Truth begins with we are fallen. Not just Satan is fallen, or the world is fallen, or the United States is fallen or even the church is fallen, but you and me – we are fallen. We are sinful. We are broken. The pain of life is meant to show us this. Not just that we are fallen, but that we can’t fix ourselves. Sometimes I think we get in our minds if we could just read one more book, find that magic principle, finally turn over that new leaf we could fix what is wrong. But we can’t. Scripture tells us there is none righteous no not one – we are in desperate need for something we cannot provide for ourselves and to keep trying is futile. The “wrongness” is too much. We need something greater than ourselves. We need a Savior. (Cue Mandisa singing The Voice of a Savior – https://www.youtube.com/watch?v=x2IB1InD0rY )

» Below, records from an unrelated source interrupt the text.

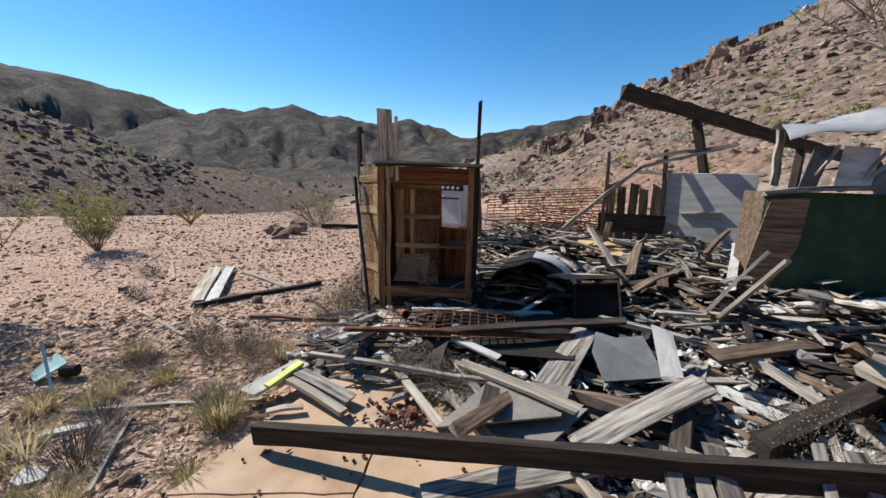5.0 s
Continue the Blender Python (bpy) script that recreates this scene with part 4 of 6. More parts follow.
def make_mesh_frame(name, at, nx, ny, sx, sy, rad, label):
    """A rusty wire grid such as a bed spring."""
    root = thing(name, at, label, "wire grid")

    def wire(a, b):
        n = 8
        pts = [Vector(a).lerp(Vector(b), i / n) + Vector((0, 0, 0.035 * noise.noise(Vector(a).lerp(Vector(b), i / n) * 3))) for i in range(n + 1)]
        part("wire", tube("wire", pts, [rad] * (n + 1), "rust", 4), root)
    for i in range(nx):
        x = -sx / 2 + sx * i / (nx - 1)
        wire((x, -sy / 2, 0), (x, sy / 2, 0))
    for j in range(ny):
        y = -sy / 2 + sy * j / (ny - 1)
        wire((-sx / 2, y, 0.004), (sx / 2, y, 0.004))
    return root


make_mesh_frame("bed_spring", Matrix.Translation((-2.0, 3.75, 0.36)) @ pose(0, 0, 0, 4, -3, 14), 16, 8, 1.1, 0.5, 0.005, "rusty bed spring grid lying before the cupboard")
make_mesh_frame("bed_spring", Matrix.Translation((-1.7, 9.6, 0.95)) @ pose(0, 0, 0, 14, -4, 10), 18, 12, 2.6, 2.2, 0.012, "rusty wire bed frame lying on red rubble")
make_mesh_frame("bed_spring", Matrix.Translation((-1.2, 8.3, 0.8)) @ pose(0, 0, 0, 10, 4, -6), 14, 10, 1.8, 1.4, 0.01, "rusty wire grid among the far planks")


def make_can(at, rad, hgt, mat, label):
    v, f = [], []
    n = 14
    for z, q in ((0, 1), (hgt, 1), (hgt, 0.93), (0.01, 0.93)):
        for k in range(n):
            a = 2 * math.pi * k / n
            v.append((math.cos(a) * rad * q, math.sin(a) * rad * q, z))
    for s in range(3):
        for k in range(n):
            k2 = (k + 1) % n
            f.append((s * n + k, s * n + k2, s * n + n + k2, s * n + n + k))
    f.append(tuple(range(n))[::-1])
    f.append(tuple(3 * n + k for k in range(n)))
    ob = new("tin_can", mesh_of("tin_can", v, f, M[mat], False))
    ob.matrix_basis = at
    return tagged(ob, label, "can")


make_can(Matrix.Translation((-2.4, 3.72, 0.4)) @ pose(0, 0, 0, 80, 0, 40), 0.035, 0.1, "red_wood", "small orange-red rusted can in the heap")

# loose planks that fill the heap: shared shapes, each piece its own
def heap_planks():
    shapes = []
    kinds = ["grey_wood"] * 8 + ["brown_wood"] * 6 + ["tan_wood"] * 4 + ["dark_wood"] * 6 + ["white_paint"] * 2 + ["grey_sheet"]
    labels = {"grey_wood": "loose weathered grey plank on the heap", "brown_wood": "loose brown weathered plank on the heap", "tan_wood": "loose pale weathered plank on the heap",
              "dark_wood": "loose dark old plank on the heap", "white_paint": "loose plank with flaking white paint", "grey_sheet": "loose flat grey panel strip on the heap"}
    for i in range(36):
        k = kinds[i % len(kinds)]
        shapes.append((k, board_mesh("plank", RNG.uniform(0.45, 1.8), RNG.choice([0.035, 0.05, 0.065, 0.08, 0.1, 0.13, 0.17]), RNG.choice([0.018, 0.022, 0.03, 0.04]), M[k], 500 + i, 3, 1.3, 0.02)))
    made = 0
    while made < 290:
        x, y = RNG.uniform(-3.3, 4.0), RNG.uniform(1.6, 9.0)
        if made > 255:
            x, y = RNG.uniform(1.5, 4.5), RNG.uniform(-0.6, 3.2)
        if heap_mask(x, y) < 0.5 or (y > 6 and RNG.random() < 0.25) or (abs(x + 2.45) < 0.75 and 4.1 < y < 5.1) or (x > 2.3 and y > 5):
            continue
        if RNG.random() < 0.65 * hollow(x, y) or abs(x - 0.35) < 0.75 and y < 2.1:
            continue
        if abs(x + 1.47) < 0.5 and 4.2 < y < 5.4:
            continue   # the tin hood stays hollow
        k, me = RNG.choice(shapes)
        # mostly dark wood here: the hollow's shade is put into the plank colour
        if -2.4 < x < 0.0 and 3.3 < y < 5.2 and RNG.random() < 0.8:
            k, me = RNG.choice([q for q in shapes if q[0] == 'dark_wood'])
        # pale woods at the foot, so sunlight is put into the plank colour
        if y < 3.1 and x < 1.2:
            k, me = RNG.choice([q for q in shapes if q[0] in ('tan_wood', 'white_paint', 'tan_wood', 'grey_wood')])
        # darker woods under the siding carry the shade there
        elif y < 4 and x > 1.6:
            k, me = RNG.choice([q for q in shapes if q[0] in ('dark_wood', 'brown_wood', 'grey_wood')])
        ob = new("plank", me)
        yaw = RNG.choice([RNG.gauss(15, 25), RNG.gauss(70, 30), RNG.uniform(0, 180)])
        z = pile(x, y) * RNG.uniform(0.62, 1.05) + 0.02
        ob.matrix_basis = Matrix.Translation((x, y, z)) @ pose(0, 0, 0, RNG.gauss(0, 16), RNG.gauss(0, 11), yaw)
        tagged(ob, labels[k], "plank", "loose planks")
        made += 1


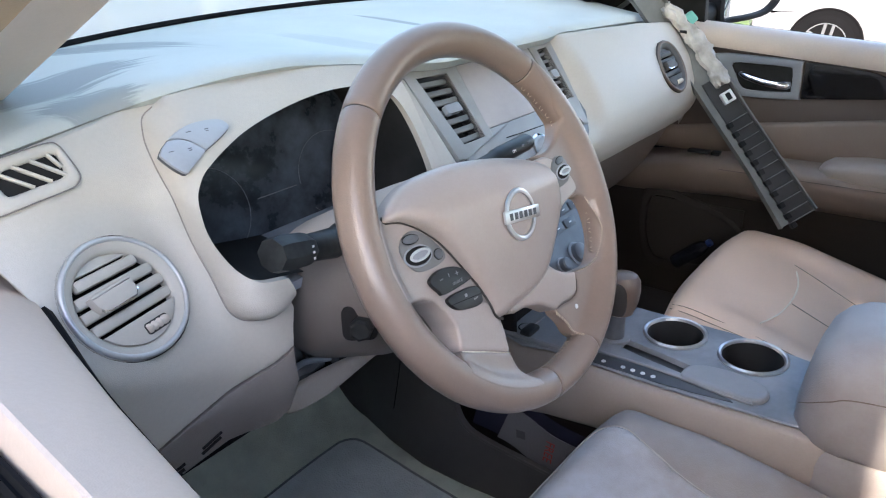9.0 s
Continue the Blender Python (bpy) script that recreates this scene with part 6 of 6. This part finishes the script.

The glory of the cross shines brightly into the darkness of our world and shouts to us – There is hope! There is a Savior who willingly exchanges your fallenness for His perfection. There is a Savior who receives you, welcomes you, rescues you, saves you and loves you not because you are good but because He is. This truth is not just for the moment you believed as glorious as that is. Grace is not only Christianity 101 it is also Christianity 401. Paul prays in Eph 3:14, “that Christ may dwell in your hearts through faith – that you, being rooted and grounded in love, may have strength to comprehend with all the saints what is the breadth and length and height and depth, and to know the love of Christ that surpasses knowledge, that you may be filled with all the fullness of God.”

All of your “churchy” activities – your Bible Reading and church attendance, your giving and your witnessing all should have one aim.  They are intended to help you and those around you to revel in the grace of Jesus Christ – to turn our eyes from our natural tendency to be self-reliant to the glory and majesty of our amazing Lord – and in so doing to find the God-given strength to rejoice in his forgiveness, to experience real God-given change and to serve sacrificially for the expansion of God’s work in the world.

Let me end this rather long article with this note. I began with sharing a little of the pain of Elie Wiesel in the concentration camps. For Elie this proved there could not be a God. But the author of his forward, Francois Mauriac, sees something different. He writes of his friend,

“What did I say to him? Did I speak to him of that other Jew, this crucified brother who perhaps resembled him and whose cross conquered the world? Did I explain to him that what had been a stumbling block for his faith had become a cornerstone for mine? And that the connection between the cross and human suffering remains, in my view, the key to the unfathomable mystery in which the faith of his childhood was lost?

We do not know the worth of one single drop of blood, one single tear. All is grace.”